[YOUR OBJECTIVE]
Print out every line, exactly as written.
===== RECORDED DATA =====
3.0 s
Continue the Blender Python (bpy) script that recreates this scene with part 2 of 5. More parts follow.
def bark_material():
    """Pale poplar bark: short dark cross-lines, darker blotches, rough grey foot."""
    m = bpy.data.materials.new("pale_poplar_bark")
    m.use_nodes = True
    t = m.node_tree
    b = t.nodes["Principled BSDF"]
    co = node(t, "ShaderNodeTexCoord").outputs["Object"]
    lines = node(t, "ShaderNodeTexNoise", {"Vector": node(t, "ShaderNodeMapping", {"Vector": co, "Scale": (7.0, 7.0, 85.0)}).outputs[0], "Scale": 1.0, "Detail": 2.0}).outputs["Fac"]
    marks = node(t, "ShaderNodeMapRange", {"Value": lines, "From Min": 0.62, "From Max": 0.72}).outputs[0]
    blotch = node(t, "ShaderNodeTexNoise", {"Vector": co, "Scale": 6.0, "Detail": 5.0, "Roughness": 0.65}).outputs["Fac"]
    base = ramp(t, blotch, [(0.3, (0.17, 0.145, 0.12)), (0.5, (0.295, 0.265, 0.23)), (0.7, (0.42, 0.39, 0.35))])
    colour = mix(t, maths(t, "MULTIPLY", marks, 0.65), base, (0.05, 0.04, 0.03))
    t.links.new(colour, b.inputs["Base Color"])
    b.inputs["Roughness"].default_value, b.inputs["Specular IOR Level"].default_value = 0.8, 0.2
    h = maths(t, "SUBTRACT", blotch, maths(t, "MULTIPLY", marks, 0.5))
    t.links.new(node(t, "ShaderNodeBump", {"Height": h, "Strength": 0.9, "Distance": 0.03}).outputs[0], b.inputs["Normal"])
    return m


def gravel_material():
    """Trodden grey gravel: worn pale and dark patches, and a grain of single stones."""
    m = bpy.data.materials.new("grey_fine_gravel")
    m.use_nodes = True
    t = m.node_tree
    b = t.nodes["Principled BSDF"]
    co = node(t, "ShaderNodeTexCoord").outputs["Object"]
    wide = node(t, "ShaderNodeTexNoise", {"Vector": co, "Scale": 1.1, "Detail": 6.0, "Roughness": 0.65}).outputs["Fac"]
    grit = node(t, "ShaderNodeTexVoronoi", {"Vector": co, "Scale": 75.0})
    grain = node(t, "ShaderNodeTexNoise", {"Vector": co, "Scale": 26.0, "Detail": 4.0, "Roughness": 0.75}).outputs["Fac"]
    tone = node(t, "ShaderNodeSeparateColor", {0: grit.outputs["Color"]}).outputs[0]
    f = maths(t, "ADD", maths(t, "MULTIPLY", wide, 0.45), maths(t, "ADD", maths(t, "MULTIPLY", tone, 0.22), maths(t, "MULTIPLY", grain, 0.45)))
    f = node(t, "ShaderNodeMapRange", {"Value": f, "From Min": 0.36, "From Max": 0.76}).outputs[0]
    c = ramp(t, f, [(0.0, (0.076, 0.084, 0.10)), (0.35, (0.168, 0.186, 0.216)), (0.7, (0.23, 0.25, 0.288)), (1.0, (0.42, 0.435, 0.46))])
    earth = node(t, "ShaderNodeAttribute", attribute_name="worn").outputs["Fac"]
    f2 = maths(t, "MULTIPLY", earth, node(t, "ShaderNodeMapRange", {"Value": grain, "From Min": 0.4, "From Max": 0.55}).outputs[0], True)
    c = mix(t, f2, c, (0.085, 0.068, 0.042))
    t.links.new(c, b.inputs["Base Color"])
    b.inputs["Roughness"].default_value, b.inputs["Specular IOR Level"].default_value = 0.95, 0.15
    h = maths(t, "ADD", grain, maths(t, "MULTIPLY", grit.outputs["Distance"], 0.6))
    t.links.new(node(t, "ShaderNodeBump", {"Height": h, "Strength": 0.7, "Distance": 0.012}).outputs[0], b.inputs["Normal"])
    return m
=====
[WORKED SOLUTION]
3.0 s
Continue the Blender Python (bpy) script that recreates this scene with part 2 of 5. More parts follow.
def bark_material():
    """Pale poplar bark: short dark cross-lines, darker blotches, rough grey foot."""
    m = bpy.data.materials.new("pale_poplar_bark")
    m.use_nodes = True
    t = m.node_tree
    b = t.nodes["Principled BSDF"]
    co = node(t, "ShaderNodeTexCoord").outputs["Object"]
    lines = node(t, "ShaderNodeTexNoise", {"Vector": node(t, "ShaderNodeMapping", {"Vector": co, "Scale": (7.0, 7.0, 85.0)}).outputs[0], "Scale": 1.0, "Detail": 2.0}).outputs["Fac"]
    marks = node(t, "ShaderNodeMapRange", {"Value": lines, "From Min": 0.62, "From Max": 0.72}).outputs[0]
    blotch = node(t, "ShaderNodeTexNoise", {"Vector": co, "Scale": 6.0, "Detail": 5.0, "Roughness": 0.65}).outputs["Fac"]
    base = ramp(t, blotch, [(0.3, (0.17, 0.145, 0.12)), (0.5, (0.295, 0.265, 0.23)), (0.7, (0.42, 0.39, 0.35))])
    colour = mix(t, maths(t, "MULTIPLY", marks, 0.65), base, (0.05, 0.04, 0.03))
    t.links.new(colour, b.inputs["Base Color"])
    b.inputs["Roughness"].default_value, b.inputs["Specular IOR Level"].default_value = 0.8, 0.2
    h = maths(t, "SUBTRACT", blotch, maths(t, "MULTIPLY", marks, 0.5))
    t.links.new(node(t, "ShaderNodeBump", {"Height": h, "Strength": 0.9, "Distance": 0.03}).outputs[0], b.inputs["Normal"])
    return m


def gravel_material():
    """Trodden grey gravel: worn pale and dark patches, and a grain of single stones."""
    m = bpy.data.materials.new("grey_fine_gravel")
    m.use_nodes = True
    t = m.node_tree
    b = t.nodes["Principled BSDF"]
    co = node(t, "ShaderNodeTexCoord").outputs["Object"]
    wide = node(t, "ShaderNodeTexNoise", {"Vector": co, "Scale": 1.1, "Detail": 6.0, "Roughness": 0.65}).outputs["Fac"]
    grit = node(t, "ShaderNodeTexVoronoi", {"Vector": co, "Scale": 75.0})
    grain = node(t, "ShaderNodeTexNoise", {"Vector": co, "Scale": 26.0, "Detail": 4.0, "Roughness": 0.75}).outputs["Fac"]
    tone = node(t, "ShaderNodeSeparateColor", {0: grit.outputs["Color"]}).outputs[0]
    f = maths(t, "ADD", maths(t, "MULTIPLY", wide, 0.45), maths(t, "ADD", maths(t, "MULTIPLY", tone, 0.22), maths(t, "MULTIPLY", grain, 0.45)))
    f = node(t, "ShaderNodeMapRange", {"Value": f, "From Min": 0.36, "From Max": 0.76}).outputs[0]
    c = ramp(t, f, [(0.0, (0.076, 0.084, 0.10)), (0.35, (0.168, 0.186, 0.216)), (0.7, (0.23, 0.25, 0.288)), (1.0, (0.42, 0.435, 0.46))])
    earth = node(t, "ShaderNodeAttribute", attribute_name="worn").outputs["Fac"]
    f2 = maths(t, "MULTIPLY", earth, node(t, "ShaderNodeMapRange", {"Value": grain, "From Min": 0.4, "From Max": 0.55}).outputs[0], True)
    c = mix(t, f2, c, (0.085, 0.068, 0.042))
    t.links.new(c, b.inputs["Base Color"])
    b.inputs["Roughness"].default_value, b.inputs["Specular IOR Level"].default_value = 0.95, 0.15
    h = maths(t, "ADD", grain, maths(t, "MULTIPLY", grit.outputs["Distance"], 0.6))
    t.links.new(node(t, "ShaderNodeBump", {"Height": h, "Strength": 0.7, "Distance": 0.012}).outputs[0], b.inputs["Normal"])
    return m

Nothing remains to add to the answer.